Having a short barrel doesn’t mean the pattern will be huge

Monday, May 7th, 2018

Since we were just discussing the maximum effective range of buckshot, Greg Ellifritz’s latest post, on buckshot patterning in a short-barreled shotgun, caught my attention:

I recently got my Federal paperwork back from the creation of a short-barreled shotgun. I have an old HK Benelli M-1 that I equipped with a 14″ barrel and SureFire forend. I took it out to shoot it last weekend for the first time.

With such a really short barrel, you would expect a huge pattern, right? Wrong.

Pattern is more a function of the type of choke the shotgun has than its barrel length. In fact, using buckshot loads that are not buffered or encased in a shot cup, patterns will get LARGER as the barrel length increases. The longer the barrel, the more likely that the pellets hit the inside of the barrel or each other while traveling down the barrel of the gun. Those strikes deform the each of the pellets and cause them to fly erratically, leading to a larger overall spread. Having a short barrel doesn’t mean the pattern will be huge.
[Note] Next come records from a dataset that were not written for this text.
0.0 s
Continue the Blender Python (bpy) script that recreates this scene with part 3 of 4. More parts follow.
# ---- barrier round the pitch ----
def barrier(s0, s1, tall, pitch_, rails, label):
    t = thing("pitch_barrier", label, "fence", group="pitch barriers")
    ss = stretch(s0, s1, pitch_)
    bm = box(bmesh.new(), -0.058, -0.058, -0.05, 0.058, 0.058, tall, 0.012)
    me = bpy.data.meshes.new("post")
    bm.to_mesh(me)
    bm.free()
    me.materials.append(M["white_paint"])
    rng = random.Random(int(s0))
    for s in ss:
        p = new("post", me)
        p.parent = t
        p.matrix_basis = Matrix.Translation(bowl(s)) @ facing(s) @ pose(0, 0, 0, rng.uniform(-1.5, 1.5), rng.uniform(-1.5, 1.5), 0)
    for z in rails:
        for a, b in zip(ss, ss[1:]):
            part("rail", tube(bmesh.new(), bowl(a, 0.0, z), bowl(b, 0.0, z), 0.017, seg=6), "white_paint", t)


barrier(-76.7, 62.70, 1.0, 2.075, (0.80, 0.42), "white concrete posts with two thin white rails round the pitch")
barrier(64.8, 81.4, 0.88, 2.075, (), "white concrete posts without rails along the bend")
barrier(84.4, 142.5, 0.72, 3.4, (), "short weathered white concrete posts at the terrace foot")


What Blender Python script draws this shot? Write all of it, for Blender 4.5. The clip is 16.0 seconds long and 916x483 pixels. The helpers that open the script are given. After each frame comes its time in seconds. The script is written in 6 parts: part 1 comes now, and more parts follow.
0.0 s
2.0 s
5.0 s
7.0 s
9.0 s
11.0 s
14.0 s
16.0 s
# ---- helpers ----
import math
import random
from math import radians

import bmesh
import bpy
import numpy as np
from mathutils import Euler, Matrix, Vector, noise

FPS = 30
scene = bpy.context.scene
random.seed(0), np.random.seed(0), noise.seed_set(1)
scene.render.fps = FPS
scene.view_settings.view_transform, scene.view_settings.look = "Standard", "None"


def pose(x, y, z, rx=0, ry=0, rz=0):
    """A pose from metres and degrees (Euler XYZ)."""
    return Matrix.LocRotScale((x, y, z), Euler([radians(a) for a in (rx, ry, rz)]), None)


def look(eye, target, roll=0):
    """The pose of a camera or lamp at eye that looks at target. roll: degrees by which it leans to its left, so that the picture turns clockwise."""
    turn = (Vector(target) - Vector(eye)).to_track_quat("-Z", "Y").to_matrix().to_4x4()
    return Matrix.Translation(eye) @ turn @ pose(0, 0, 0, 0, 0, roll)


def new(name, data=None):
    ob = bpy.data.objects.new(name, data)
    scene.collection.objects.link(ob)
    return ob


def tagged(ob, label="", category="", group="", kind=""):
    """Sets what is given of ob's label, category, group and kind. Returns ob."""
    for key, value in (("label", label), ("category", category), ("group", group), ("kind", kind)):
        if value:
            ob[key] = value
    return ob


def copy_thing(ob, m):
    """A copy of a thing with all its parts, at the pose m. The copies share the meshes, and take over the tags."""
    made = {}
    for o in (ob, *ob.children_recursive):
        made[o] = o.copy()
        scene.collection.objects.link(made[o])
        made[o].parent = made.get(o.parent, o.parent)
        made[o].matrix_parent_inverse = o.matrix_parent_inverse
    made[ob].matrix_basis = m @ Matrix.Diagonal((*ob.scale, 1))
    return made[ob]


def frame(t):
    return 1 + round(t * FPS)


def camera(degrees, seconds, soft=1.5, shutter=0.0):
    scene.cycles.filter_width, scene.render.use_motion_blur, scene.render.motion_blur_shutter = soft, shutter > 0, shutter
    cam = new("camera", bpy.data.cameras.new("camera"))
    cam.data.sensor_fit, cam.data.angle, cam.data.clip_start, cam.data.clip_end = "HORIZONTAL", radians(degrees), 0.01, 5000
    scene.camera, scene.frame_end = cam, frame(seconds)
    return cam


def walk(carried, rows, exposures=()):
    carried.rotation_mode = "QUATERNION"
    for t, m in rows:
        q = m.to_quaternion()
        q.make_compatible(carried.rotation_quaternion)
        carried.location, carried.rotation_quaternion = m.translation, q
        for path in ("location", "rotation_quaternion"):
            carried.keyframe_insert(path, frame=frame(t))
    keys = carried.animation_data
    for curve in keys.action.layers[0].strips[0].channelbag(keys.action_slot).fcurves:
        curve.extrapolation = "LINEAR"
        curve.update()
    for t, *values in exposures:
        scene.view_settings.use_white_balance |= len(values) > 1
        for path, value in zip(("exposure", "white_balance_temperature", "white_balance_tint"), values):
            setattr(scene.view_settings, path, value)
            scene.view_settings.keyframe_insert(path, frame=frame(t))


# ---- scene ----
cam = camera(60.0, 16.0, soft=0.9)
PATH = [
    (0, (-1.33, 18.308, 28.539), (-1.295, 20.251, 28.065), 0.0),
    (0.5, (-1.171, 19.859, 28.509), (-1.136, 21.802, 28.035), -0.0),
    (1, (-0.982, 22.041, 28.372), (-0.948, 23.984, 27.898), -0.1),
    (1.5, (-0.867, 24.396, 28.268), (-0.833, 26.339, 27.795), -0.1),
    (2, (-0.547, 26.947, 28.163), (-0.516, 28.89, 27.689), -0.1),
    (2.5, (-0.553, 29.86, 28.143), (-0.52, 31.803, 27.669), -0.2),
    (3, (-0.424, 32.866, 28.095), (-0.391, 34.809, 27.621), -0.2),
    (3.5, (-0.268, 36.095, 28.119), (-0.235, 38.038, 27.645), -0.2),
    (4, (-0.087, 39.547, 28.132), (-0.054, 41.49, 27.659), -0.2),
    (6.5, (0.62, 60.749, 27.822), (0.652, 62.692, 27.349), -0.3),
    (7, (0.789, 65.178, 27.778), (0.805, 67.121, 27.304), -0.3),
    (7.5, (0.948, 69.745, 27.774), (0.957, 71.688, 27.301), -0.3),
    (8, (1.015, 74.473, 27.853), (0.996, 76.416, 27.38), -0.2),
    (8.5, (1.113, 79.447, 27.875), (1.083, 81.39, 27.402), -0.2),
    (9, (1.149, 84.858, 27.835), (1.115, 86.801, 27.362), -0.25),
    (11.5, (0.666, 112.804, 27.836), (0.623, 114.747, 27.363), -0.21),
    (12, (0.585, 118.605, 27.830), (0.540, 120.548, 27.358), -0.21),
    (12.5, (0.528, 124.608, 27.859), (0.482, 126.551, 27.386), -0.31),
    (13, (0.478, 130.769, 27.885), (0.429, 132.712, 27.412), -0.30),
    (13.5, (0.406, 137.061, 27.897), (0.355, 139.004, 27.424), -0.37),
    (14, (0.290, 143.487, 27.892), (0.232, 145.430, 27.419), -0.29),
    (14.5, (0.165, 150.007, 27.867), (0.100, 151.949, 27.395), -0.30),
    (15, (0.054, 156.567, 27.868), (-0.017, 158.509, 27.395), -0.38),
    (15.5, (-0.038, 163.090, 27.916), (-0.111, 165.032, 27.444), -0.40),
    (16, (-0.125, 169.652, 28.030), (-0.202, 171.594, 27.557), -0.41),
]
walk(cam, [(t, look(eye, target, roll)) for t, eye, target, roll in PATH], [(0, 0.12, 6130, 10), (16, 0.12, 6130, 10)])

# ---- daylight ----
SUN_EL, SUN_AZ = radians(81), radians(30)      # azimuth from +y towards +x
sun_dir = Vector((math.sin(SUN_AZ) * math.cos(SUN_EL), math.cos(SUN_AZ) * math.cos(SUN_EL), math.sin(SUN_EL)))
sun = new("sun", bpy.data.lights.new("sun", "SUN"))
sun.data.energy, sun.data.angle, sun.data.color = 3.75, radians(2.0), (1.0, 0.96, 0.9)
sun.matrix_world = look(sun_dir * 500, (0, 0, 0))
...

Another factor of patterning size is the manufacturer of the ammunition. Not all 00 buckshot is equal. Rounds with a specialized shot cup (Federal Flight Control, Hornady TAP/Critical Defense) will shoot the tightest pattern. “Buffered” buckshot will shoot larger patterns. Unbuffered buckshot will create the largest pattern. In general, the cheaper the round, the larger and more inconsistent the pattern.

For an idea about this variability, take a look at the target below. I shot four different types of 00 Buck through the 14″ Benelli at a distance of 30 feet. There was a tremendous variation.

Buckshot Patterns from 14-Inch Cylinder Bore at 30 Feet

  • The Remington 00 Buck shot a pattern about 10″ in diameter
  • The Speer Low Recoil 00 Buck shot a pattern about 6″ in diameter
  • The Federal 00 Buck shot a pattern about 7″ in diameter
  • The Hornady TAP Magnum 00 Buck shot a pattern less than 3″ in diameter.

There is also a myth that 00 Buckshot spreads approximately one inch per yard of travel. This may be close to true with very cheap buckshot fired out of a cylinder bore. Shotguns that have a choke or rounds that use a specialty shot cup shoot groups much tighter than this standard formula suggests.

Comments

  1. Kirk says:

    Those are the sorts of patterns I get out of my own M1 Benelli with the standard barrel, FWIW.

  2. Married Worker says:

    Did this myth get started with Doom?

    The largest “real” (read: “contrived”) shotgun spread I’ve ever heard of comes from using a rifled slug barrel with shot, and even that only gave a spread of under 2.5 inches per yard:

    https://www.theboxotruth.com/the-box-o-truth-43-buckshot-in-a-rifled-shotgun-barrel/

    But the original Doom shotgun had a spread that averaged 6 degrees (over 3.5″ per yard) and could go up to 10 (over 6″ per yard):

    http://doom.wikia.com/wiki/Shotgun

    And some later installments went completely insane: Doom 3 single player cranked the spread up to 22 degrees (nearly 14″ per yard!)